Charles Askens, of No. 17 Christchurch-place, was then sworn, and deposed that he knew the said Mr Walsh; knew that the person before the bench had always been recognised as Mr John Walsh’s brother; never heard otherwise than that he was his legitimate brother.
Mr Studdert said he should refuse the application for informations; but would allow Mr Meredith a summons against the parties in possession of the house in question, for illegally removing the furniture, so that they might have an opportunity of speaking for themselves, and in the meantime further information respecting Mr Meredith’s client could be sought for.“
Major Louis Walsh’s subsequent application to summons Mrs O’Kelly was dismissed by another magistrate, Dr Kelly, who was not satisfied that he was John Walsh’s bona fide heir at law. A report in the Kerry Evening Post of 6 November 1844 noted that ‘Major’ was only a Christian name of Louis Walsh and not a title of station in the army.
Meanwhile, a note in the Limerick Reporter described John Walsh as a zealous and eloquent advocate, with an excellent reputation as a criminal lawyer, whose practice was becoming every day more extensive, and whose professional emoluments, particularly during the last three years of his life, must have been very great.

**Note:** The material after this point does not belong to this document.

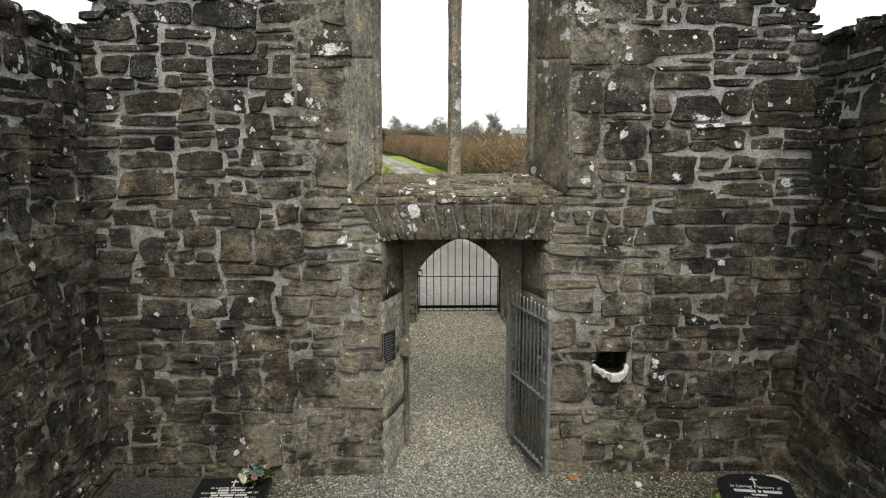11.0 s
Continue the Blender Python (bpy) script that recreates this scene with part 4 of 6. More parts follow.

It also stated that he was formerly a very leading member of the Trades’ Union, and subsequently edited a weekly paper called the People; during that period he suffered six months’ imprisonment for an imputed political offence but latterly he took no part in politics.
Though perhaps politics had not done with Mr Walsh? The below advertisement appeared in the newspapers not long after his death.
Did Mr Walsh’s excitement at his belated discovery of the beauties of rivers and lakes lead him to be careless in his perambulations along the Tolka? Was he really done to death by the Newfoundland dogs so beloved of Irish lawyers? Or was some river sprite waiting to seal his fate all his life? Could he have been the victim of a conspiracy to acquire his large estate? Or perhaps killed because his legal skill and moral courage made him too dangerous to many?